WORK TO BE COMPLETED: Please return exactly the run of lines that begins with the line containing "Write the bpy" and ends with the line containing "scene.render.fps = FPS", pictures excluded.
# start of EXTRACTED DATA
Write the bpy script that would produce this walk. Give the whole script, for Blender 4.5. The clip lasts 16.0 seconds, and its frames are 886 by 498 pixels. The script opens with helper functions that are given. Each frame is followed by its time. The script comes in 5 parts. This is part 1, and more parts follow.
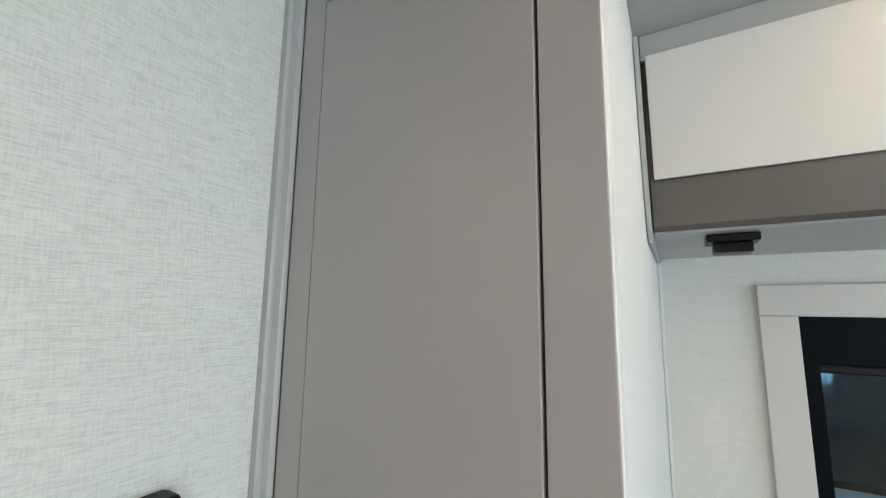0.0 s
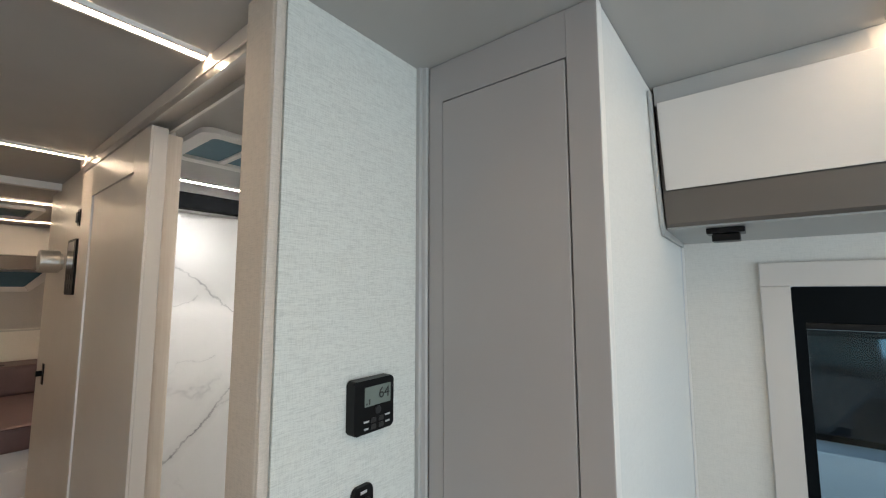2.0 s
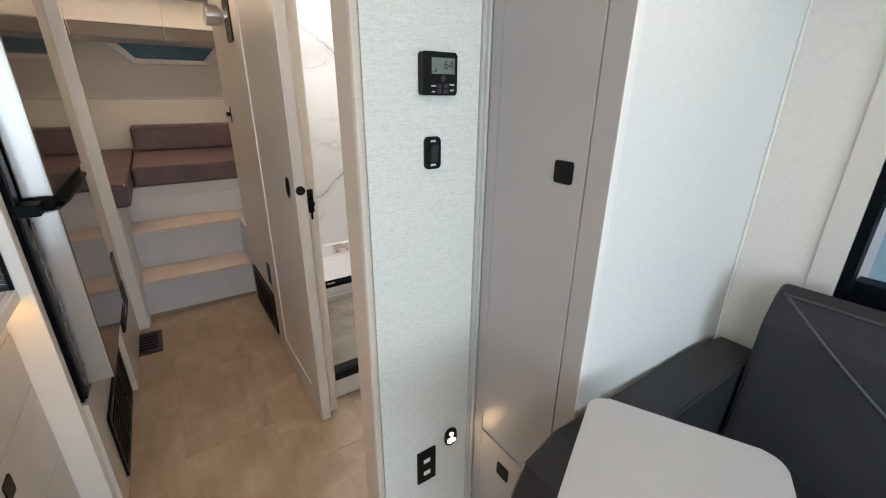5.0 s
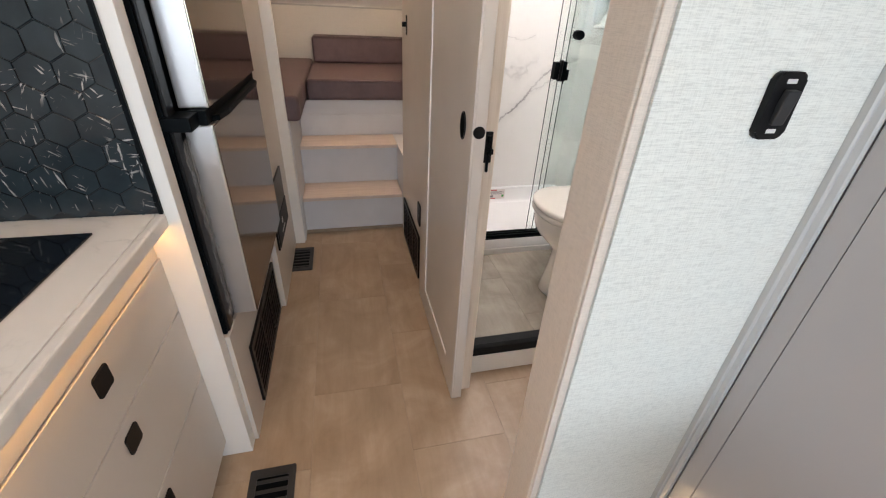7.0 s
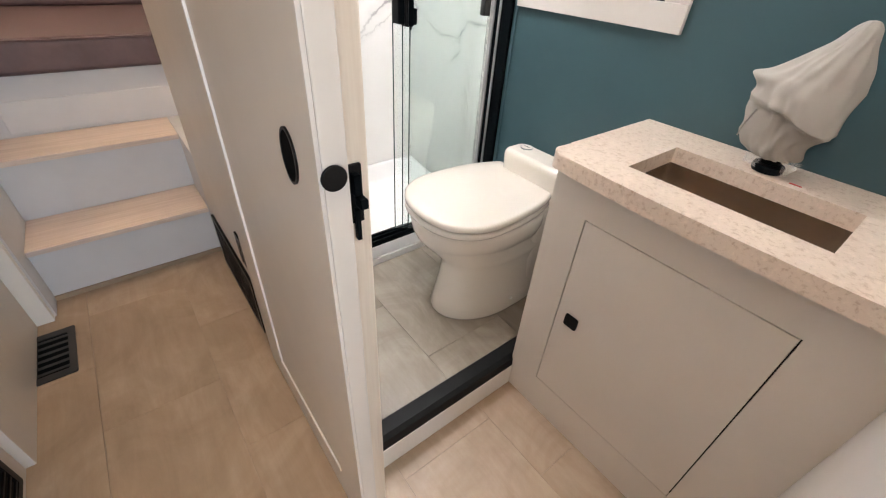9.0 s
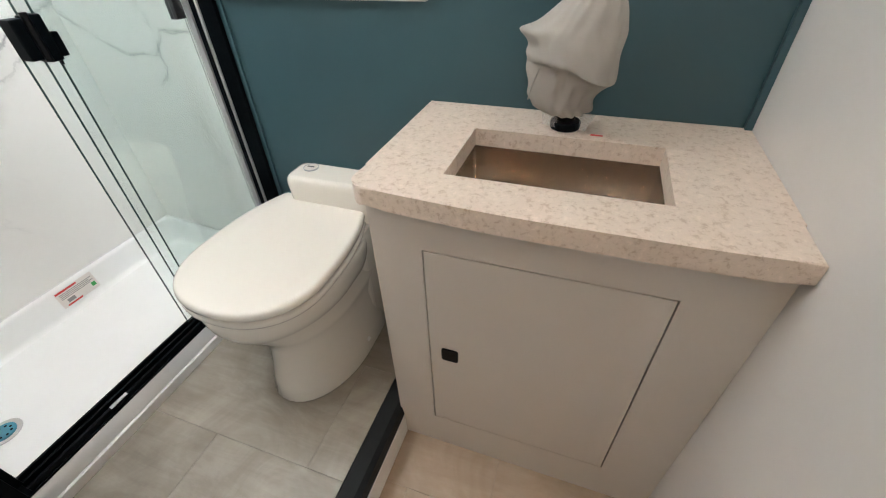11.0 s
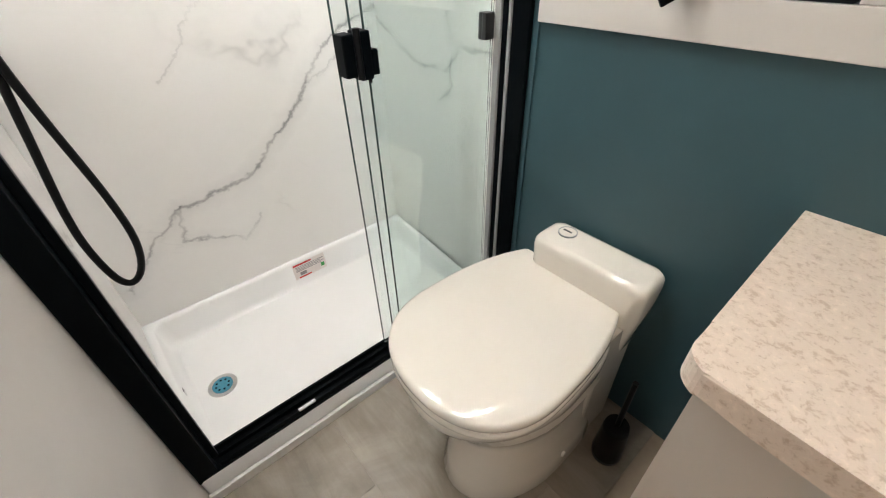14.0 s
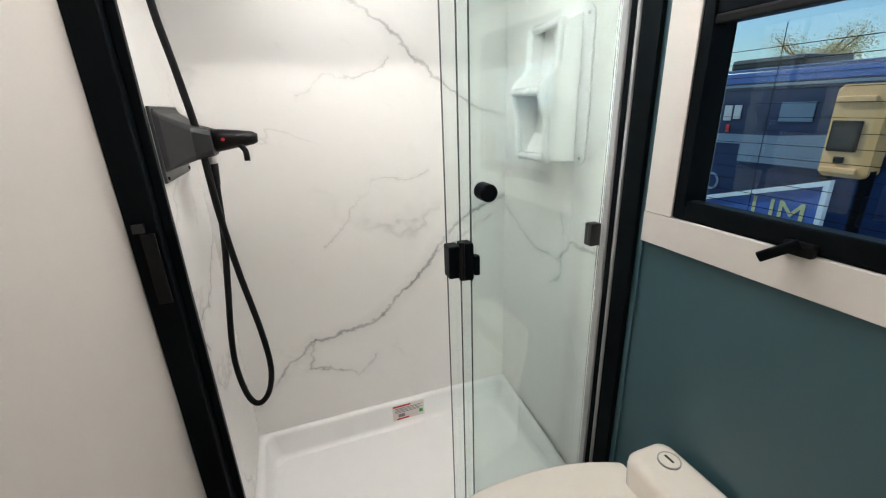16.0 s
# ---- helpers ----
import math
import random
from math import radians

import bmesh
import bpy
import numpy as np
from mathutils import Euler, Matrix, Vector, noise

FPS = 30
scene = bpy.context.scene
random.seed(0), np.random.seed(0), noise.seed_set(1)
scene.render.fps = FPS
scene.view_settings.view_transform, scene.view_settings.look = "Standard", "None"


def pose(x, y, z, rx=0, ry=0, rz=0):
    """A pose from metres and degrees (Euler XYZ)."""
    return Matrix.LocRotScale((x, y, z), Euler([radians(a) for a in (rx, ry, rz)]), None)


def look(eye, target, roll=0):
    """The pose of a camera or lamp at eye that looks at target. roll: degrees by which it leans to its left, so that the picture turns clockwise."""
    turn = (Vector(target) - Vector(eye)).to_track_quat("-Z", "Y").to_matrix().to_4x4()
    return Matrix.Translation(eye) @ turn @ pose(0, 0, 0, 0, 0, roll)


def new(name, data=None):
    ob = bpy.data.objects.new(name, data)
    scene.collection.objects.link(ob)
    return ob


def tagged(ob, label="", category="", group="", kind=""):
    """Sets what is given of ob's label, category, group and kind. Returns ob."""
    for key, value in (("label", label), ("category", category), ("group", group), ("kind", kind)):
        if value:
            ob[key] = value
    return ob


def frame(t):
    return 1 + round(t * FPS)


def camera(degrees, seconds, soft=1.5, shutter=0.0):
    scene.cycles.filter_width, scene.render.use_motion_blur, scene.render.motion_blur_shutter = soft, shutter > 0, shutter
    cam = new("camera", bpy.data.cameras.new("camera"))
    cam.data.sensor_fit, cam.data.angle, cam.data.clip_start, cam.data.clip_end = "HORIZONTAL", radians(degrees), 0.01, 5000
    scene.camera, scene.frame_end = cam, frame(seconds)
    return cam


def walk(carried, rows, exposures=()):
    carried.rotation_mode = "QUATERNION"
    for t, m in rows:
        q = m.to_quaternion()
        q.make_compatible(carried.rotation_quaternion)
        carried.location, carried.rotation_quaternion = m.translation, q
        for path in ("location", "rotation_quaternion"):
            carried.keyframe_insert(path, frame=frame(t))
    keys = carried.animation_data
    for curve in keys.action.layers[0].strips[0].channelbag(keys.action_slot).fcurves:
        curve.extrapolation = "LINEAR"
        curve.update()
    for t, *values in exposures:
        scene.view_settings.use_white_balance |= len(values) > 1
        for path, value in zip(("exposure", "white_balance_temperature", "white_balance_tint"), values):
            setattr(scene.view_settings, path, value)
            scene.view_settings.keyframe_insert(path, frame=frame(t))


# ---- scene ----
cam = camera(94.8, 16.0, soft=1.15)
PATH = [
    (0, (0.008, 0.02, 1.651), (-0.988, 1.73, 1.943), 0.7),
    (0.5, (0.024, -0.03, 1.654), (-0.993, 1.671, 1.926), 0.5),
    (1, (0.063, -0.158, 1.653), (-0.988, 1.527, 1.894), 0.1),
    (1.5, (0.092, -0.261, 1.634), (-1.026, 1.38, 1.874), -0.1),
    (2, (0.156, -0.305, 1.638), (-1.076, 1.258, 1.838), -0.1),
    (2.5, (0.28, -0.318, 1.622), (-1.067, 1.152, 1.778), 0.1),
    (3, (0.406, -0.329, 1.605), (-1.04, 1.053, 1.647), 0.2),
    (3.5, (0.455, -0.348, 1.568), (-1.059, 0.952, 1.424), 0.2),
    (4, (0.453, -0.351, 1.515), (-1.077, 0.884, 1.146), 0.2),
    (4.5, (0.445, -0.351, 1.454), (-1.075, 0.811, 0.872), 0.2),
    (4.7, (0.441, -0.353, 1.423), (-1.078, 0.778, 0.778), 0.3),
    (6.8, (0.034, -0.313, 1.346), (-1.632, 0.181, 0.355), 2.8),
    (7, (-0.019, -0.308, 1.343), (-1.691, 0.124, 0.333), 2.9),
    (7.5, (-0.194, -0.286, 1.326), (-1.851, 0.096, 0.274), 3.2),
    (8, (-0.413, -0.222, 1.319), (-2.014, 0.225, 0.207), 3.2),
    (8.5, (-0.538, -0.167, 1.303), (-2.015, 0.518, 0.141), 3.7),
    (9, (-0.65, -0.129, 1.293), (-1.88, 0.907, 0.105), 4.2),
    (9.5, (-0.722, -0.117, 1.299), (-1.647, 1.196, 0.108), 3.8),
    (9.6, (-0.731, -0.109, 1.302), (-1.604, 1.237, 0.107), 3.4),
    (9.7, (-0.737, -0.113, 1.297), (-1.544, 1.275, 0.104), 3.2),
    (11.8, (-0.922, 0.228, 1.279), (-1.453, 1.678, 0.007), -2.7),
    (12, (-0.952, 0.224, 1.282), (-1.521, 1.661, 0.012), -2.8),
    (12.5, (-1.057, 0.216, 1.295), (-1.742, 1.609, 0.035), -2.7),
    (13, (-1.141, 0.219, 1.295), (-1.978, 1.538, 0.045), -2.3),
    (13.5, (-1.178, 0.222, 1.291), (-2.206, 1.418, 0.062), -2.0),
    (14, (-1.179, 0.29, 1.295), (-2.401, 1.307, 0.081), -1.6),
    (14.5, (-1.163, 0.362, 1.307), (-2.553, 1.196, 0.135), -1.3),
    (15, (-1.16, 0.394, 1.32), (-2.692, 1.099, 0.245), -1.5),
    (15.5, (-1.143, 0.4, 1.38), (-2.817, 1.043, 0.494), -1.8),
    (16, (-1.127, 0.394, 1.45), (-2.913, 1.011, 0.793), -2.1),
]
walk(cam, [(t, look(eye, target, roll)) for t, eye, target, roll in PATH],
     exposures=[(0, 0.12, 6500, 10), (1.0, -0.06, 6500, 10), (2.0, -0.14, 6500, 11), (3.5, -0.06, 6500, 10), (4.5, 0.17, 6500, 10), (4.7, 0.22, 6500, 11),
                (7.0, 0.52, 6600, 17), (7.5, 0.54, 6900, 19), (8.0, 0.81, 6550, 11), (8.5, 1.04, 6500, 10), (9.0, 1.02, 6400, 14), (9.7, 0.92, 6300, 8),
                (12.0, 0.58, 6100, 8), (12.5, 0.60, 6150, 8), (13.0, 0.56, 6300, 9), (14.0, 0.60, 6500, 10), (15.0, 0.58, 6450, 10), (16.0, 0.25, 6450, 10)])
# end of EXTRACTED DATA
# start of EXTRACTED DATA
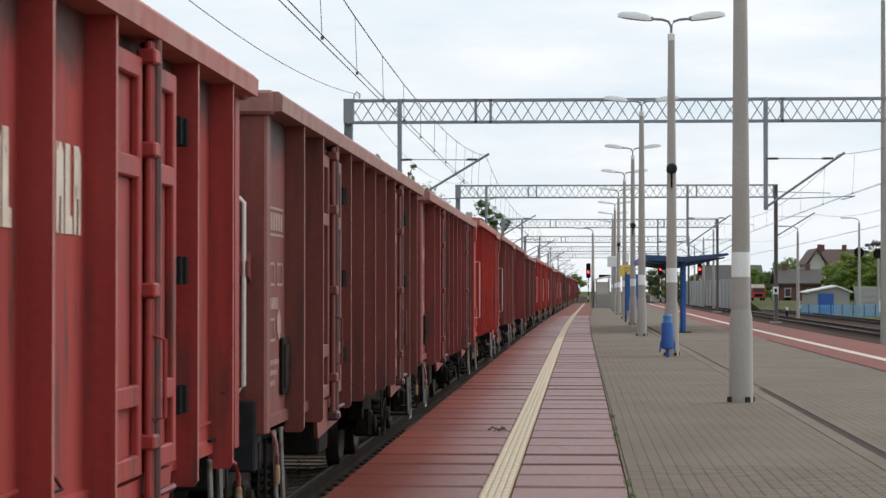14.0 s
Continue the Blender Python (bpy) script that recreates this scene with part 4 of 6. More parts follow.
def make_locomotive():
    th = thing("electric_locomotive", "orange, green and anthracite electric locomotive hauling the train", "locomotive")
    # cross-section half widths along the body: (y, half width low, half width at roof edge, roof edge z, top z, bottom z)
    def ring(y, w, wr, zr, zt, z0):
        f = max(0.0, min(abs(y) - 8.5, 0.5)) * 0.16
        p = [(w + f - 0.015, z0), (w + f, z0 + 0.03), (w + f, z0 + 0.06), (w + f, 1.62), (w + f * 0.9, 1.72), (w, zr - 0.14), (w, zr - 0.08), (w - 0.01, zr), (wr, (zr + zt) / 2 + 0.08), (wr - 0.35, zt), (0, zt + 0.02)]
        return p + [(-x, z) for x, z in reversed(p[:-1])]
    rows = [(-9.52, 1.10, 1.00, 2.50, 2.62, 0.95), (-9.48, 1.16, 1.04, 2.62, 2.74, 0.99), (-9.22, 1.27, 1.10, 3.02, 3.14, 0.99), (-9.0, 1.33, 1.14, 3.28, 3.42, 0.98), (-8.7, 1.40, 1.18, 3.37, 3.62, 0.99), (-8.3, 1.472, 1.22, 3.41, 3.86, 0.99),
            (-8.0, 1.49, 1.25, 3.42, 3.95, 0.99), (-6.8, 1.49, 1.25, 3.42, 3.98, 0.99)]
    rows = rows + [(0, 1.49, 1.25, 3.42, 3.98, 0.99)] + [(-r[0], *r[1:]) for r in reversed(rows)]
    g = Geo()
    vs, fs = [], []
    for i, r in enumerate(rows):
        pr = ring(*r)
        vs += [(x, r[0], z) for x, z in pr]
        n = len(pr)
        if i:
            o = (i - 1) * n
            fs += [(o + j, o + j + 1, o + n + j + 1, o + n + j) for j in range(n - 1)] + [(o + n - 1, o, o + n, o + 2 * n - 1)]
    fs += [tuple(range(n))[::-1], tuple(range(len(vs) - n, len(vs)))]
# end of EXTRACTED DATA
RESPONSE TO THIS EXERCISE:
Write the bpy script that would produce this walk. Give the whole script, for Blender 4.5. The clip lasts 16.0 seconds, and its frames are 886 by 498 pixels. The script opens with helper functions that are given. Each frame is followed by its time. The script comes in 5 parts. This is part 1, and more parts follow.
0.0 s
2.0 s
5.0 s
7.0 s
9.0 s
11.0 s
14.0 s
16.0 s
# ---- helpers ----
import math
import random
from math import radians

import bmesh
import bpy
import numpy as np
from mathutils import Euler, Matrix, Vector, noise

FPS = 30
scene = bpy.context.scene
random.seed(0), np.random.seed(0), noise.seed_set(1)
scene.render.fps = FPS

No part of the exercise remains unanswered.